My Invisible Radio Streamer

When I'm here at the keyboard, whether writing for the web, editing code, or hunting for data on the internet, I am almost always monitoring a favorite broadcast stream. None of my earlier methods were especially efficient: they occupied a lot of screen area and / or took a lot of points and clicks to manage.

Things began to change when I adopted a stronger approach to minimalism and higher quality bash scripting. One nifty script referred to a list of stream urls, took a set of audio parameters, and used the VLC ncurses interface to both manage the playlist and audio stream. Great, but the process was still too slow, with more screen clutter and user inputs than I wanted.

Then came the day I found fzf. It is fast, has plenty of options to refine its functions to what the user needs, and it is simple to implement. Building a menu was a matter of creating a list or array variable, then feeding that to fzf. When an item is selected from an fzf menu, it is input to the next application executing in the chain.

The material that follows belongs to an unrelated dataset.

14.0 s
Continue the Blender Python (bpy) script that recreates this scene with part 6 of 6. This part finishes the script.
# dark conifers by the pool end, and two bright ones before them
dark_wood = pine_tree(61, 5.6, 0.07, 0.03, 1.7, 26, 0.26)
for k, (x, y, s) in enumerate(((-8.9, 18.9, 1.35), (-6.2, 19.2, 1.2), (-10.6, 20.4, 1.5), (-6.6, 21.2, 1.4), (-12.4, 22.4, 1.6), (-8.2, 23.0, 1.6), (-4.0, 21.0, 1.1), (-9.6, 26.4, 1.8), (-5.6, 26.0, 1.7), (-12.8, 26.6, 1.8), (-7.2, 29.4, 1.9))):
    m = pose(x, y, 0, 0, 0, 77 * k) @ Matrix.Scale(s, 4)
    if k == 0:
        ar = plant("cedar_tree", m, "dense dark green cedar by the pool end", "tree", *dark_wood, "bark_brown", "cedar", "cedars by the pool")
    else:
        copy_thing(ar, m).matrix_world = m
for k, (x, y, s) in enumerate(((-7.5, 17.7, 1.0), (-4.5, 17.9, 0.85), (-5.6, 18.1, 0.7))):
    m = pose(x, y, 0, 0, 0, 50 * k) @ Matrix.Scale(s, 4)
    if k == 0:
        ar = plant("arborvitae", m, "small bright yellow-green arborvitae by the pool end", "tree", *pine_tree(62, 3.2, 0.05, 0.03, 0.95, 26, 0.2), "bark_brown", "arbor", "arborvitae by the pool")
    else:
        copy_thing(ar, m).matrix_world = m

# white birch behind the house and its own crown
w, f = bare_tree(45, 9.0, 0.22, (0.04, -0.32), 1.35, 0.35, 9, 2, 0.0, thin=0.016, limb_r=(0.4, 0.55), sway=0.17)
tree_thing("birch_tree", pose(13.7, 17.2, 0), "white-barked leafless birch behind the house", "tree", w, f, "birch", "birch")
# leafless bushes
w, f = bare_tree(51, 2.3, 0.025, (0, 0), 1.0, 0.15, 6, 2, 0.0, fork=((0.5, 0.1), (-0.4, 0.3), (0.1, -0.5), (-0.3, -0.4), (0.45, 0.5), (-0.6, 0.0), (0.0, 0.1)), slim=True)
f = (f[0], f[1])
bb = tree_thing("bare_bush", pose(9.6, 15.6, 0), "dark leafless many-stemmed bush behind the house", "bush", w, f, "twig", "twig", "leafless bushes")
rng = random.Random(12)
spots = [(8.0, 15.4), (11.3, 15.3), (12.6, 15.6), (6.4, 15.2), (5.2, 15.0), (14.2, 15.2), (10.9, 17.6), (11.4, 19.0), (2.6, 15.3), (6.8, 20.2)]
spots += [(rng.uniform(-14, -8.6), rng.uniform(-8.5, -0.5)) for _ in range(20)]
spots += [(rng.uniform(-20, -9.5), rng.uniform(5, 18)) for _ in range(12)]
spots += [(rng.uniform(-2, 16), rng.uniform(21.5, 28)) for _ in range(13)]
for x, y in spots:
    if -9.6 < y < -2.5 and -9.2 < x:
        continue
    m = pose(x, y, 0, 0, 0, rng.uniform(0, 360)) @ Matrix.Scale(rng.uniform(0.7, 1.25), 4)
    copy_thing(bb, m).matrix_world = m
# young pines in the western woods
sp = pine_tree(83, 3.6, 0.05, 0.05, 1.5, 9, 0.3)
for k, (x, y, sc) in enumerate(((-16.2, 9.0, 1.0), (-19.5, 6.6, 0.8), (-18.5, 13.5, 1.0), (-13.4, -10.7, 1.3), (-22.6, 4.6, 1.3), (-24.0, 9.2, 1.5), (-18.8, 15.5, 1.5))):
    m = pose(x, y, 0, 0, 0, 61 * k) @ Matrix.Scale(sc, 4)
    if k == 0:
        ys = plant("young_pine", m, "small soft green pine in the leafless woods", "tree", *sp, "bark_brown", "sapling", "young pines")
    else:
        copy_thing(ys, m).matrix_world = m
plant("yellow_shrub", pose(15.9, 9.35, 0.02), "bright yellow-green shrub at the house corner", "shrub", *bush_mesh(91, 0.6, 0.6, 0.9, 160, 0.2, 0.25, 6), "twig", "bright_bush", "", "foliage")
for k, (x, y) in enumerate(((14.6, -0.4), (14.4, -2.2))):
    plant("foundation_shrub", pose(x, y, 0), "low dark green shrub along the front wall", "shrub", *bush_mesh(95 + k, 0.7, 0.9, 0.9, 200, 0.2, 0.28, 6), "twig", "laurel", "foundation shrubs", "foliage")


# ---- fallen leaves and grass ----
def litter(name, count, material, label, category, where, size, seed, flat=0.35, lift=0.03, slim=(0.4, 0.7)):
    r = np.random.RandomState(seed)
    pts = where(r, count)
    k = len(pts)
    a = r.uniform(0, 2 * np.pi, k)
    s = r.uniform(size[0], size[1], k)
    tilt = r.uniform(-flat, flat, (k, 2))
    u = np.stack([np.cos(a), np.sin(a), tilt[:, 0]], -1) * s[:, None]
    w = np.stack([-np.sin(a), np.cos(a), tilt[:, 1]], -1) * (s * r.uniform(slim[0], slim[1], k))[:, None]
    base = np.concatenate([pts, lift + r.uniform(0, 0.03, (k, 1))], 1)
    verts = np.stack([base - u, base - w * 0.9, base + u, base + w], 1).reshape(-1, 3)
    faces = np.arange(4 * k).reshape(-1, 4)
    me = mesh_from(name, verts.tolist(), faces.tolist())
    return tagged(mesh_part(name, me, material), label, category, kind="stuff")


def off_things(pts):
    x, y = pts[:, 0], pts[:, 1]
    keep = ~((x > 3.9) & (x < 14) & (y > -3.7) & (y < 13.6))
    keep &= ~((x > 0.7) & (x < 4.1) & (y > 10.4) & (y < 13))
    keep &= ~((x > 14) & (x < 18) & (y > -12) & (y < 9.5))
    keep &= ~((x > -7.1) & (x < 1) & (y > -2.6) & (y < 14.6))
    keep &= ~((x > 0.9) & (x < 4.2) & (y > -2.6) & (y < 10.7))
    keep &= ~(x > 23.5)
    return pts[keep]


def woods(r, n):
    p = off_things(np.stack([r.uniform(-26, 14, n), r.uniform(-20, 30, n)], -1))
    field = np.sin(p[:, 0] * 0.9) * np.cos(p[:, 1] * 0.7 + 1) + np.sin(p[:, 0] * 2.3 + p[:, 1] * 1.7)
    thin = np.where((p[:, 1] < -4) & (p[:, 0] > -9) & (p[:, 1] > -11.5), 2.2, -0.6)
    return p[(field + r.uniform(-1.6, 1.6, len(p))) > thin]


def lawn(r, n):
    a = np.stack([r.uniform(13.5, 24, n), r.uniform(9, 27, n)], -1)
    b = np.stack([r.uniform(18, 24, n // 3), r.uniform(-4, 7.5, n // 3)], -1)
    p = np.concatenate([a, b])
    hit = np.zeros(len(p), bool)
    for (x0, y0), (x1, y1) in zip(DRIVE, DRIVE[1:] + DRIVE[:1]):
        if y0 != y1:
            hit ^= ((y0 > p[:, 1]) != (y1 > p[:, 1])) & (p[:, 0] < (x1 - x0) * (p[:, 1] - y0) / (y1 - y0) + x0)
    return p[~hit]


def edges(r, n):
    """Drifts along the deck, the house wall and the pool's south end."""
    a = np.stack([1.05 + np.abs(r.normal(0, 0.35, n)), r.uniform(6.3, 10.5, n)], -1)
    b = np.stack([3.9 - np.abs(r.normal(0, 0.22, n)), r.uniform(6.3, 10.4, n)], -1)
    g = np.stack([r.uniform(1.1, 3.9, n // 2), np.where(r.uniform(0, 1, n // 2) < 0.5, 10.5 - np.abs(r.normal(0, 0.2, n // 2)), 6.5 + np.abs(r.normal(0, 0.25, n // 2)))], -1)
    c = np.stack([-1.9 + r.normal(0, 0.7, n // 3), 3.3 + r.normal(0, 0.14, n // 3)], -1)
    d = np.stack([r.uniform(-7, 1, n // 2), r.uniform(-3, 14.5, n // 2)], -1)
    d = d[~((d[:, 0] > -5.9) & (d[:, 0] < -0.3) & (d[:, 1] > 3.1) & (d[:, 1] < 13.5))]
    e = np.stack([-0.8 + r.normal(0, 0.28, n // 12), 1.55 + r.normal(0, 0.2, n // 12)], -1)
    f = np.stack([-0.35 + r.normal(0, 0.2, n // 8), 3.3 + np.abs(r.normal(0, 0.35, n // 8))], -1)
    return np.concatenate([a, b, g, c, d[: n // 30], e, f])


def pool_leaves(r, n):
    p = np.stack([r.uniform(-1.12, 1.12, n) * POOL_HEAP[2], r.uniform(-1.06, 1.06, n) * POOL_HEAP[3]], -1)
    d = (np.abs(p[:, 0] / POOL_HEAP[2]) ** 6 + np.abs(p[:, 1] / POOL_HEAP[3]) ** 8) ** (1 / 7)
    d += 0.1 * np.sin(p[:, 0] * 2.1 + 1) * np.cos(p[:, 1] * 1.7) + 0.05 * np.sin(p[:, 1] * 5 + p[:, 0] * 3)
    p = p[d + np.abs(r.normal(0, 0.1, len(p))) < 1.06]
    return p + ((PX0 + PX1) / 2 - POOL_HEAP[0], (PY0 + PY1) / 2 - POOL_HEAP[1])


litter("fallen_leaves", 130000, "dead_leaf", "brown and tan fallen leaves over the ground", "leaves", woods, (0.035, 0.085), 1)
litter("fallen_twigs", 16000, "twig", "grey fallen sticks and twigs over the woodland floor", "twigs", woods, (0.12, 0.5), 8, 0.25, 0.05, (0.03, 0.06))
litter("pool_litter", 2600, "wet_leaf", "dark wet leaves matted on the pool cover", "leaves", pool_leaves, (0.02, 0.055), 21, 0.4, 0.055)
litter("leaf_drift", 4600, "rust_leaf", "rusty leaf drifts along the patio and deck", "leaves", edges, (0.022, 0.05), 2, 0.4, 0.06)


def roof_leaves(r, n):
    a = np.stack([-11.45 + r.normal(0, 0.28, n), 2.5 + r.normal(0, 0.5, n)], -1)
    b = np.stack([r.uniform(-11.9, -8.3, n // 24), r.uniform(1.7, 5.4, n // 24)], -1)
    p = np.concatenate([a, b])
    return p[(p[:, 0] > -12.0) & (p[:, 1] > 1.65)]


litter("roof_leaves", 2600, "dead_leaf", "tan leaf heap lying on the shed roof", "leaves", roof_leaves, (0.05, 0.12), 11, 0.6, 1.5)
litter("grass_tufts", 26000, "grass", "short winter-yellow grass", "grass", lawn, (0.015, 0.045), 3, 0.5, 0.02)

Fzf works on the command line.

Rofi, on the other hand, operates as a graphical interface. As with fzf, you build menus by sending lists into Rofi, which renders them as menus. Whatever is selected from that menu is used as an argument for the next application. In some cases, an answer to one question leads to another need for making a selection from items in a subsequent menu.

A script which works with both fzf and Rofi is somewhat more complex than one using either by itself. It needs to discern which tool the user intends to use, then implement the proper command set for either fzf or Rofi. The flow goes as follows:

  1. Decide whether to operate with fzf or Rofi commands; store the proper set.
  2. Render the first menu: | play a stream | stop streaming | edit the list |
  3. If playing a stream:
    • Read the list, where each line contains a stream url and the name of the broadcast service.
    • Show the user a list of broadcast service names.
    • Take the user's selection and open the corresponding url in the player.
    • Disappear from view, but continue to stream the audio.
  4. If stopping a stream:
    • Kill the player process.
  5. If editing the list of stream sources:
    • Open the list in Vim

There are two kinds of lists being handled within the script. The simplest is that first one, where the user chooses to play, terminate, or edit available streams. It is contained in a variable called "OPTIONS", with each option itself set in a string variable: "OPTION1", "OPTION2", or "OPTION3." These options are separated by "\n" (a newline).

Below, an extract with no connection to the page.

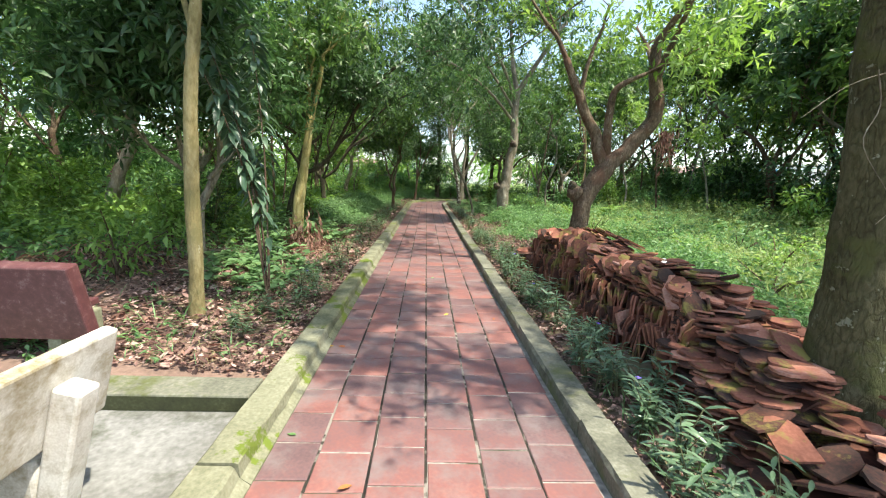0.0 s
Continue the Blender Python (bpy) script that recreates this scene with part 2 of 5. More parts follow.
BARK_GREY = bark("bark_grey", (0.095, 0.08, 0.058), (0.205, 0.175, 0.13), (0.33, 0.29, 0.225), (0.44, 0.43, 0.37), (0.15, 0.14, 0.085), 9.0, 0.64)
BARK_BROWN = bark("bark_brown", (0.04, 0.027, 0.018), (0.125, 0.088, 0.06), (0.25, 0.19, 0.135), (0.30, 0.25, 0.19), (0.13, 0.07, 0.047), 24.0, 0.65)
BARK_DARK = bark("bark_dark", (0.022, 0.018, 0.012), (0.062, 0.05, 0.034), (0.125, 0.105, 0.075), (0.17, 0.17, 0.12), (0.06, 0.062, 0.025), 16.0, 0.63)
BARK_OLIVE = bark("bark_olive", (0.19, 0.155, 0.06), (0.37, 0.31, 0.125), (0.50, 0.44, 0.22), (0.52, 0.49, 0.32), (0.30, 0.27, 0.10), 7.0, 0.66)
BARK_SLIM = bark("bark_slim", (0.13, 0.105, 0.045), (0.25, 0.205, 0.095), (0.36, 0.31, 0.17), (0.40, 0.38, 0.26), (0.18, 0.16, 0.07), 7.0, 0.66)
BARK_SPOT = bark("bark_spotted", (0.05, 0.042, 0.03), (0.12, 0.10, 0.075), (0.21, 0.18, 0.14), (0.55, 0.55, 0.50), (0.16, 0.15, 0.11), 14.0, 0.555)
BARK_MOSS = bark("bark_mossy", (0.03, 0.026, 0.012), (0.075, 0.068, 0.032), (0.14, 0.125, 0.07), (0.24, 0.24, 0.17), (0.085, 0.09, 0.03), 26.0, 0.635)
CUT_WOOD = surface("cut_wood", [(0.2, (0.045, 0.032, 0.026)), (0.8, (0.15, 0.105, 0.085))], scale=12, fine=60, rough=0.9)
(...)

The other list is read from a file, with each line containing two fields: the stream url and a quoted string which is a plain language description of the stream. When the script reads the file, awk and sed are used to parse and clean up the fields, as necessary.

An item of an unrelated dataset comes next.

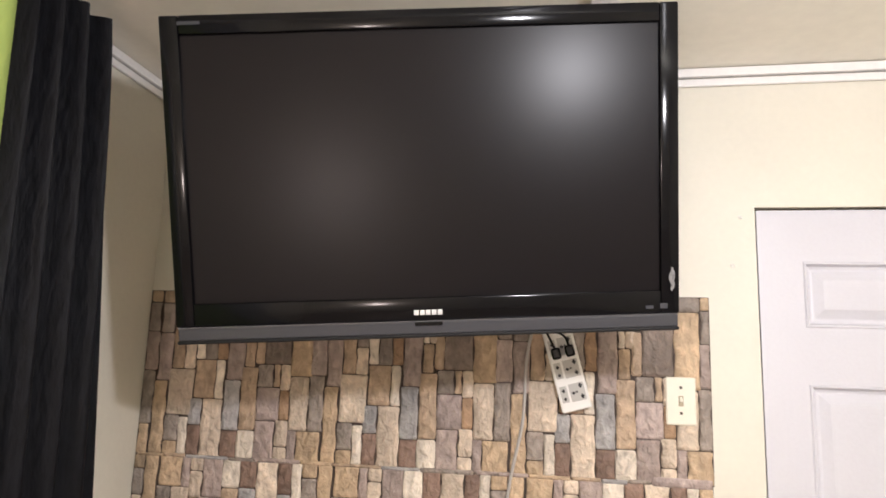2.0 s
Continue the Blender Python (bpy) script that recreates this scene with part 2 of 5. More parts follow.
def smooth_path(pts, n=8):
    """Points on a curve through pts."""
    pts = [Vector(p) for p in pts]
    out = []
    for i in range(len(pts) - 1):
        p0, p1, p2, p3 = pts[max(0, i - 1)], pts[i], pts[i + 1], pts[min(len(pts) - 1, i + 2)]
        for k in range(n):
            t = k / n
            out.append(0.5 * (2 * p1 + (p2 - p0) * t + (2 * p0 - 5 * p1 + 4 * p2 - p3) * t * t + (3 * p1 - p0 - 3 * p2 + p3) * t ** 3))
    out.append(pts[-1])
    return out


def wrap(radius, a0, a1, z0, z1, outline=None, nx=16, nz=8, lift=0.0006):
    """A label bent round an upright bottle of that radius; outline(u) gives the lower edge's lift 0..1."""
    bm = bmesh.new()
    rows = []
    for j in range(nz + 1):
        row = []
        for i in range(nx + 1):
            u, v = i / nx, j / nz
            lo = outline(u) if outline else 0
            z = z0 + (z1 - z0) * (lo + (1 - lo) * v)
            r = (radius(z) if callable(radius) else radius) + lift
            a = radians(a0 + (a1 - a0) * u)
            row.append(bm.verts.new((r * math.cos(a), r * math.sin(a), z)))
        rows.append(row)
    for a, b in zip(rows, rows[1:]):
        for i in range(nx):
            bm.faces.new((a[i], a[i + 1], b[i + 1], b[i]))
    return bm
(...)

VLC is used because I am a long time happy user of the software, and the ncurses interface is nicely compatible with automated scripts. You are not limited to simply playing a file in the background. It is possible to use filters to adjust the volume, equalization, or even managge the loudness dynamics of the material. Streams and podcasts are rarely set to the perfect level, having been ripped from videos or set for the wants of their host studio. In the player, I set VLC to run a fair amount of amplitude compression and present a more even loudness to the listener.

Linux can be an incredibly efficient operating system on which we can base out computing tasks. When there is a need to make choices and execute an action of any sort, it is small, light, and snappy applications like fzf and Rofi which help us "get our part done" in minimal time. The rest is all a matter of waiting for the network and our hardware to interact and manage the data.